Material:
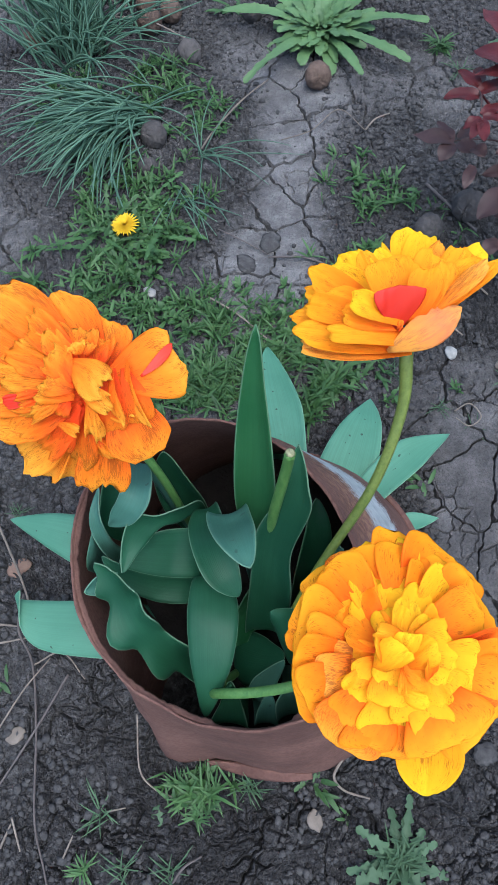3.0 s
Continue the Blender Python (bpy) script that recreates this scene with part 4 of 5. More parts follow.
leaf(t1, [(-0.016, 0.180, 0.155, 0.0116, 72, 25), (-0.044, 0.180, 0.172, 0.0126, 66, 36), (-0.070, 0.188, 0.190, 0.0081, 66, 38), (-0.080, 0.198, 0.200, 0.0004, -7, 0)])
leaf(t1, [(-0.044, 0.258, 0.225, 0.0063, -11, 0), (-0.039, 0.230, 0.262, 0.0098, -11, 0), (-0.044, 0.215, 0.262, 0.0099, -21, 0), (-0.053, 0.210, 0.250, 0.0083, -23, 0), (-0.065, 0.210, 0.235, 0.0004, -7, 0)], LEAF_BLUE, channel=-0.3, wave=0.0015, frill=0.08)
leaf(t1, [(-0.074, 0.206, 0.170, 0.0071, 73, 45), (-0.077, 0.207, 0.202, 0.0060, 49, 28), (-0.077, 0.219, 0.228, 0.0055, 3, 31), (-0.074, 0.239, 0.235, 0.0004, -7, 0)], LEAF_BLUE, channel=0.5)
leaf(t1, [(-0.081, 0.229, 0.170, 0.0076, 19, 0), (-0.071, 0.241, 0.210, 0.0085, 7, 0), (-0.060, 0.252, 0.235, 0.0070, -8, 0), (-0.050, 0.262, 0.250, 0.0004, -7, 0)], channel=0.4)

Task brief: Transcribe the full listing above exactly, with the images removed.

Solved problem:
3.0 s
Continue the Blender Python (bpy) script that recreates this scene with part 4 of 5. More parts follow.
leaf(t1, [(-0.016, 0.180, 0.155, 0.0116, 72, 25), (-0.044, 0.180, 0.172, 0.0126, 66, 36), (-0.070, 0.188, 0.190, 0.0081, 66, 38), (-0.080, 0.198, 0.200, 0.0004, -7, 0)])
leaf(t1, [(-0.044, 0.258, 0.225, 0.0063, -11, 0), (-0.039, 0.230, 0.262, 0.0098, -11, 0), (-0.044, 0.215, 0.262, 0.0099, -21, 0), (-0.053, 0.210, 0.250, 0.0083, -23, 0), (-0.065, 0.210, 0.235, 0.0004, -7, 0)], LEAF_BLUE, channel=-0.3, wave=0.0015, frill=0.08)
leaf(t1, [(-0.074, 0.206, 0.170, 0.0071, 73, 45), (-0.077, 0.207, 0.202, 0.0060, 49, 28), (-0.077, 0.219, 0.228, 0.0055, 3, 31), (-0.074, 0.239, 0.235, 0.0004, -7, 0)], LEAF_BLUE, channel=0.5)
leaf(t1, [(-0.081, 0.229, 0.170, 0.0076, 19, 0), (-0.071, 0.241, 0.210, 0.0085, 7, 0), (-0.060, 0.252, 0.235, 0.0070, -8, 0), (-0.050, 0.262, 0.250, 0.0004, -7, 0)], channel=0.4)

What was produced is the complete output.